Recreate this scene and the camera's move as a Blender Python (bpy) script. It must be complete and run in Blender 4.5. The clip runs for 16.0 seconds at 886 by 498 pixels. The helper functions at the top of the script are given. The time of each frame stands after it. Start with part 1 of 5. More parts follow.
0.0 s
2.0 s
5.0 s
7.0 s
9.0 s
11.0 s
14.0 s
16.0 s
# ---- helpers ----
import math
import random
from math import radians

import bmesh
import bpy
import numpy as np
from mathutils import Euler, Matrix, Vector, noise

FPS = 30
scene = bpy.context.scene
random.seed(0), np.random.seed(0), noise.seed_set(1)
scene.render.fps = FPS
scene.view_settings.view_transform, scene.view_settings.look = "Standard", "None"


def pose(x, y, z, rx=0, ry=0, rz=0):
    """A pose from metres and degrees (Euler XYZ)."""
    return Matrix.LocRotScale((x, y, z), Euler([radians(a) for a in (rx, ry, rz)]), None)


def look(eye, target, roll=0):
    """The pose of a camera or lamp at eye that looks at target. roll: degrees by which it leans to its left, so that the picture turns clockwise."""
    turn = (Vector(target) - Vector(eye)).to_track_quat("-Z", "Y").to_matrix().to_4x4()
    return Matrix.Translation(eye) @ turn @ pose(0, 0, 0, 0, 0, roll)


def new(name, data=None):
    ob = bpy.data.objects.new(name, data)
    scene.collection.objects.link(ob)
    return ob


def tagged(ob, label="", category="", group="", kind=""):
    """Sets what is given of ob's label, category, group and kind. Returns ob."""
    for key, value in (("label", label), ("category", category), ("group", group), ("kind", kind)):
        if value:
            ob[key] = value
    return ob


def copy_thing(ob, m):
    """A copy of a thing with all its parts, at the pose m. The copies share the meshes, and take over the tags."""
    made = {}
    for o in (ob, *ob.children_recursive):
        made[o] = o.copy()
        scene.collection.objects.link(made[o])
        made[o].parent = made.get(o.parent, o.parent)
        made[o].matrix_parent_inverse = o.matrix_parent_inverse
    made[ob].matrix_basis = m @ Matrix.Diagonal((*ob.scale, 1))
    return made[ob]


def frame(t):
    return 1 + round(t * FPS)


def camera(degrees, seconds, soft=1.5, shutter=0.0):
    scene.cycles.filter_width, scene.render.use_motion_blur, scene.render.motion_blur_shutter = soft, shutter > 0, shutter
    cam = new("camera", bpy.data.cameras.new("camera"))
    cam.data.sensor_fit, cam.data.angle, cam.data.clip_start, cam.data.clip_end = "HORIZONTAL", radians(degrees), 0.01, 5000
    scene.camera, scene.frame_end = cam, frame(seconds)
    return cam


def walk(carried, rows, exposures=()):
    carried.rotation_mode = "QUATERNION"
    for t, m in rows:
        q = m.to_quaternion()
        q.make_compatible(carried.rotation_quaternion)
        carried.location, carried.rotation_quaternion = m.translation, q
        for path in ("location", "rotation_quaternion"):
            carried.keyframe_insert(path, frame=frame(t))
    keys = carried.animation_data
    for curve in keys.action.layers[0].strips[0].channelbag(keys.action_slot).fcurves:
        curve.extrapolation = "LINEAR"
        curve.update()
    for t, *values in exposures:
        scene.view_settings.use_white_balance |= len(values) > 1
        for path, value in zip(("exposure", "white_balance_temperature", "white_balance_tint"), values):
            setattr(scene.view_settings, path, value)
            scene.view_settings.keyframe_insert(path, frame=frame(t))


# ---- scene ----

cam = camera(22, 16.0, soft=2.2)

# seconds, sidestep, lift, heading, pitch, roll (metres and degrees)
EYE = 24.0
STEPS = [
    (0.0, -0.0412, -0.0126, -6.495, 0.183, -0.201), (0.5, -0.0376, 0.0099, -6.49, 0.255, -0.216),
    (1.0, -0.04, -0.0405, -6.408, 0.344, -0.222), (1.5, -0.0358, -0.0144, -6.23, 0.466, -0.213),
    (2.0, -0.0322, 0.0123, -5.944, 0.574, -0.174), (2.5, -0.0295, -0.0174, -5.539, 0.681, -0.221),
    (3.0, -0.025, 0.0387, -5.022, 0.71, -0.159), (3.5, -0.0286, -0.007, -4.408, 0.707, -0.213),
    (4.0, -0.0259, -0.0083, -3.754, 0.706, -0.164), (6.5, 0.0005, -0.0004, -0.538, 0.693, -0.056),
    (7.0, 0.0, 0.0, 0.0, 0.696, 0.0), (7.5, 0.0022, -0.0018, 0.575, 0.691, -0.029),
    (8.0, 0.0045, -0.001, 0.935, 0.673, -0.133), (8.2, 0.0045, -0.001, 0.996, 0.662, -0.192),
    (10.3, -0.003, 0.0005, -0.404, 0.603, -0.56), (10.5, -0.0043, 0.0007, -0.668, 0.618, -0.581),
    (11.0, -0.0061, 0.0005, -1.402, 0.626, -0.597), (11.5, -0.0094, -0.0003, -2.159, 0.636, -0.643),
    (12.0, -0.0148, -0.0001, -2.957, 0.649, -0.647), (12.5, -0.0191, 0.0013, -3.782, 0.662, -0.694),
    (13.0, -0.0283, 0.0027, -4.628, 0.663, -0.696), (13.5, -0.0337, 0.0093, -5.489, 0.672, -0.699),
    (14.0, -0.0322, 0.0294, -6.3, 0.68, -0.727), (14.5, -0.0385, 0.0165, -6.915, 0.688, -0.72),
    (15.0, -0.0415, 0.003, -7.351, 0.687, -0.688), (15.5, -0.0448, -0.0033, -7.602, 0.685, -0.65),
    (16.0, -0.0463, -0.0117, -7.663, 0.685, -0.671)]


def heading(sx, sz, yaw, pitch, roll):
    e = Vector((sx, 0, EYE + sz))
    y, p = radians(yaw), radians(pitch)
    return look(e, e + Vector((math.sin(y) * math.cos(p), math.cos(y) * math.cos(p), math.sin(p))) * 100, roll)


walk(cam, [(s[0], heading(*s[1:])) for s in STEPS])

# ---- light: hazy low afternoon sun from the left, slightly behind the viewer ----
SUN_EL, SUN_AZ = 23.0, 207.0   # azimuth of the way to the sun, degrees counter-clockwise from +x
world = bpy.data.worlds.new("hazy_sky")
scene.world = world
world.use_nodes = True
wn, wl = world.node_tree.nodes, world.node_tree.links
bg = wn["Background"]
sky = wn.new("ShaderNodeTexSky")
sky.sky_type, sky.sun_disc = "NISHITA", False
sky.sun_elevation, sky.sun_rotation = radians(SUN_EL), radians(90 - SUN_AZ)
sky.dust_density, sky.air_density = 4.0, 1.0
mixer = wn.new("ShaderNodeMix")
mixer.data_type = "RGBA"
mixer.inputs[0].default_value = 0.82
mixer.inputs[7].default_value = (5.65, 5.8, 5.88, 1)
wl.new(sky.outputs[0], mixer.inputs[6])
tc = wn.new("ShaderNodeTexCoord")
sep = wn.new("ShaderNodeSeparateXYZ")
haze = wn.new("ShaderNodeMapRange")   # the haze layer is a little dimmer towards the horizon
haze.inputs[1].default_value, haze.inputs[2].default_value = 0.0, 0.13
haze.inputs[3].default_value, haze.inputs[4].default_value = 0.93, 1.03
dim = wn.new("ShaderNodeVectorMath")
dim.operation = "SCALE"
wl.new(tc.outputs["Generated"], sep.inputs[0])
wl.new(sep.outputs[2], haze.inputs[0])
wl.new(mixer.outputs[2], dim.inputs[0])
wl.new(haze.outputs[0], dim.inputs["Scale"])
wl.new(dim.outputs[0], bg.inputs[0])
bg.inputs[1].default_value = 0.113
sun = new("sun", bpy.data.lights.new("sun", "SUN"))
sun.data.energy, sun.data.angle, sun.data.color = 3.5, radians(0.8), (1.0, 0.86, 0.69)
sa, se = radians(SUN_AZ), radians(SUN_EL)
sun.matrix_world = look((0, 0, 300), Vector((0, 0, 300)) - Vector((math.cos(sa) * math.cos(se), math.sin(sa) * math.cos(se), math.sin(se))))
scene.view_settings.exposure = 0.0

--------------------

What is being asked -
Restate, word for word and with nothing added, the lines from the first line of the listing through the one where "shutter > 0, shutter" stands.

Solution to the problem -
Recreate this scene and the camera's move as a Blender Python (bpy) script. It must be complete and run in Blender 4.5. The clip runs for 16.0 seconds at 886 by 498 pixels. The helper functions at the top of the script are given. The time of each frame stands after it. Start with part 1 of 5. More parts follow.
0.0 s
2.0 s
5.0 s
7.0 s
9.0 s
11.0 s
14.0 s
16.0 s
# ---- helpers ----
import math
import random
from math import radians

import bmesh
import bpy
import numpy as np
from mathutils import Euler, Matrix, Vector, noise

FPS = 30
scene = bpy.context.scene
random.seed(0), np.random.seed(0), noise.seed_set(1)
scene.render.fps = FPS
scene.view_settings.view_transform, scene.view_settings.look = "Standard", "None"


def pose(x, y, z, rx=0, ry=0, rz=0):
    """A pose from metres and degrees (Euler XYZ)."""
    return Matrix.LocRotScale((x, y, z), Euler([radians(a) for a in (rx, ry, rz)]), None)


def look(eye, target, roll=0):
    """The pose of a camera or lamp at eye that looks at target. roll: degrees by which it leans to its left, so that the picture turns clockwise."""
    turn = (Vector(target) - Vector(eye)).to_track_quat("-Z", "Y").to_matrix().to_4x4()
    return Matrix.Translation(eye) @ turn @ pose(0, 0, 0, 0, 0, roll)


def new(name, data=None):
    ob = bpy.data.objects.new(name, data)
    scene.collection.objects.link(ob)
    return ob


def tagged(ob, label="", category="", group="", kind=""):
    """Sets what is given of ob's label, category, group and kind. Returns ob."""
    for key, value in (("label", label), ("category", category), ("group", group), ("kind", kind)):
        if value:
            ob[key] = value
    return ob


def copy_thing(ob, m):
    """A copy of a thing with all its parts, at the pose m. The copies share the meshes, and take over the tags."""
    made = {}
    for o in (ob, *ob.children_recursive):
        made[o] = o.copy()
        scene.collection.objects.link(made[o])
        made[o].parent = made.get(o.parent, o.parent)
        made[o].matrix_parent_inverse = o.matrix_parent_inverse
    made[ob].matrix_basis = m @ Matrix.Diagonal((*ob.scale, 1))
    return made[ob]


def frame(t):
    return 1 + round(t * FPS)


def camera(degrees, seconds, soft=1.5, shutter=0.0):
    scene.cycles.filter_width, scene.render.use_motion_blur, scene.render.motion_blur_shutter = soft, shutter > 0, shutter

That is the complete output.